Permitam-me fazer uma observação. Devemos nos perguntar se a evasão de fiéis de nossas comunidades, que vão para outras denominações, além de todos os motivos já elencados e sabidos, não é provocada, também, pela insegurança doutrinal, que leva cada um a crer no que convém, fazendo como que um “self-service” dos conteúdos da Fé. Constata-se aqui a urgência da Catequese de Iniciação à Vida Cristã, em todos os níveis. Este deve ser tema prioritário para nós.

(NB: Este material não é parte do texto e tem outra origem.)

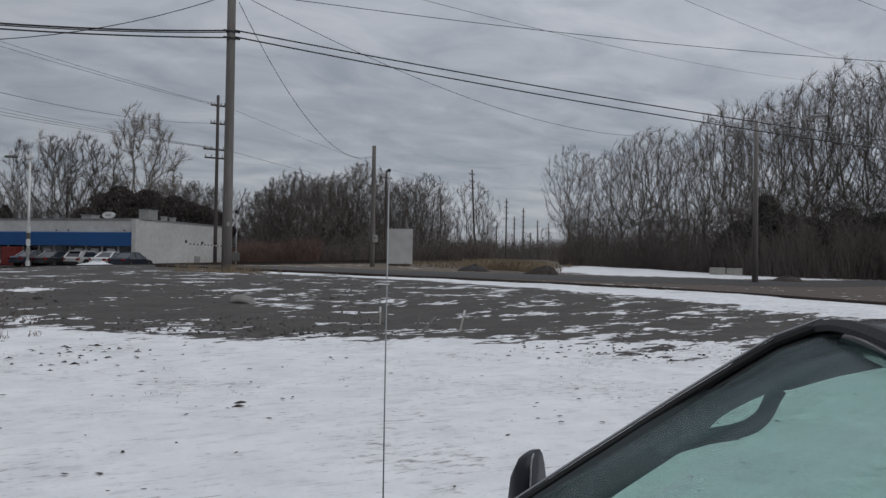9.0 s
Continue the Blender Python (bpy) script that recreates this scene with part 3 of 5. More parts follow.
# ---- store ----
def build_store():
    gz = 0.72
    ox, oy = W(63.3, 47.2)
    t = thing("convenience_store", pose(ox, oy, gz, 0, 0, TRACK_YAW), "low flat-roofed off-white store with a blue awning band", "building")
    # x along u (depth 13.6), y along n (front 15.5)
    D, F, H = 14.3, 16.7, 4.40
    part("side_wall", Form().box(0.0, D, 0.0, 0.25, -0.4, H), M_CREAM, t, "blank off-white painted block side wall")
    part("rear_wall", Form().box(D - 0.25, D, 0.25, F, -0.4, H), M_CREAM, t)
    part("far_wall", Form().box(0.0, D - 0.25, F - 0.25, F, -0.4, H), M_CREAM, t)
    part("parapet", Form().box(-0.15, 0.1, 0.25, F - 0.25, 2.75, H), M_CREAM, t, "off-white parapet over the shop front")
    part("corner_pier", Form().box(-0.7, -0.003, 0.0, 0.45, -0.4, H), M_CREAM, t)
    part("wall_cap", Form().box(-0.2, D + 0.08, -0.08, 0.3, H, H + 0.09), M_STEEL, t)
    part("front_cap", Form().box(-0.25, 0.2, 0.3, F + 0.08, H, H + 0.09), M_STEEL, t)
    part("roof", Form().box(0.1, D - 0.25, 0.25, F - 0.25, 3.75, 3.9), M_CONC, t)
    part("awning", Form().prism([(-0.66, 1.85), (-0.58, 3.12), (-0.16, 3.2), (-0.16, 1.82)], 0.47, F + 0.1), M_BLUE_D, t, "sloping royal blue awning band")
    front = part("shop_front", Form().box(0.12, 0.2, 0.3, F - 0.25, -0.4, 2.75), M_BLACK, t, "dark glazed shop front")
    for k in range(8):
        y = 0.7 + k * 1.85
        pane = part("pane", Form().box(0.06, 0.115, y, y + 1.65, 0.45, 2.1), M_WINDOW, front)
        part("mullion", Form().box(0.03, 0.12, y + 1.66, y + 1.84, 0.0, 2.4), M_WHITE, front)
        if k in (1, 2, 3, 5):
            part("window_poster", Form().box(0.045, 0.058, y + 0.3, y + 1.2, 0.9, 1.6), M_WHITE, pane)
    for x, y, w, d, h in ((2.2, 0.8, 1.5, 1.1, 1.15), (1.0, 6.4, 1.2, 1.2, 0.55), (7.4, 2.6, 0.5, 0.5, 0.75), (8.6, 2.4, 0.5, 0.5, 0.7)):
        u = part("rooftop_unit", Form().box(x, x + w, y, y + d, 3.9, 4.34 + h), M_GREYP, t, bevel=0.04)
        part("unit_lid", Form().box(x - 0.05, x + w + 0.05, y - 0.05, y + d + 0.05, 4.34 + h, 4.4 + h), M_STEEL, u)
    oval = [(4.05 + 0.72 * math.cos(a), 4.86 + 0.34 * math.sin(a)) for a in [2 * math.pi * k / 20 for k in range(20)]]
    v = part("roof_sign", Form().loft([[(x, y, z) for y, z in oval] for x in (0.5, 0.62)]), M_WHITE, t, "small oval white roof sign")
    part("sign_post", Form().tube([(0.7, 4.05, 3.9), (0.7, 4.05, 4.8)], 0.04, 6), M_STEEL, v)
    part("sign_bar", Form().box(0.488, 0.499, 3.75, 4.35, 4.80, 4.92), M_GREYP, v)
    for y in (1.6, 8.0, 9.4):
        part("wall_spout", Form().box(-0.22, -0.15, y, y + 0.12, 3.3, 3.42), M_BLACK, t)
    m = part("wall_panel", Form().box(9.0, 9.9, -0.12, -0.003, 0.2, 1.0), M_GREYP, t)
    part("downpipe", Form().tube([(13.0, -0.1, 0), (13.0, -0.1, 4.0)], 0.06, 6), M_WHITE, t)
    ic = thing("ice_freezer", pose(*W(62.2, 61.0), ground_z(*W(62.2, 61.0)) + 0.04, 0, 0, TRACK_YAW), "dull red ice freezer outside the store", "freezer")
    part("body", Form().box(-0.45, 0.45, -0.9, 0.9, 0.05, 1.85), M_DULLRED, ic, bevel=0.04)
    part("door", Form().box(-0.475, -0.45, -0.8, 0.8, 0.45, 1.65), M_DULLRED, ic, bevel=0.01)


build_store()


# ---- filling station ----
M_PURPLE = mat("faded_sign_print", (0.09, 0.05, 0.22), 0.4)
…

Recordo que, certa vez, o Papa Francisco nos fez um alerta sobre o perigo do clericalismo, que sufoca a maturidade dos leigos na fé. Quase sempre não se leva em conta o “sensus fidei” (LG 12), pois todo fiel participa da compreensão e da transmissão da verdade revelada. Para o Papa, “o clericalismo reprimiu a maturação laical na América Latina”. Isto dificulta a transmissão da fé, a missionariedade da Igreja. Caracteriza-se aí a crise generativa, a dificuldade de transmitir a fé às novas gerações, algo que representa um grande desafio na atualidade. Por quê? Porque leigos malformados na fé tendem a reproduzir este clericalismo dito “laical”, não raro descambando para o fanatismo.
Enfim, somos chamados a empreender uma nova evangelização, com novos métodos, novo ardor e nova linguagem, porém sem mudar o conteúdo do depósito da fé. Toda nossa vida cristã é confiada “à regra de doutrina” (Rm 6,17).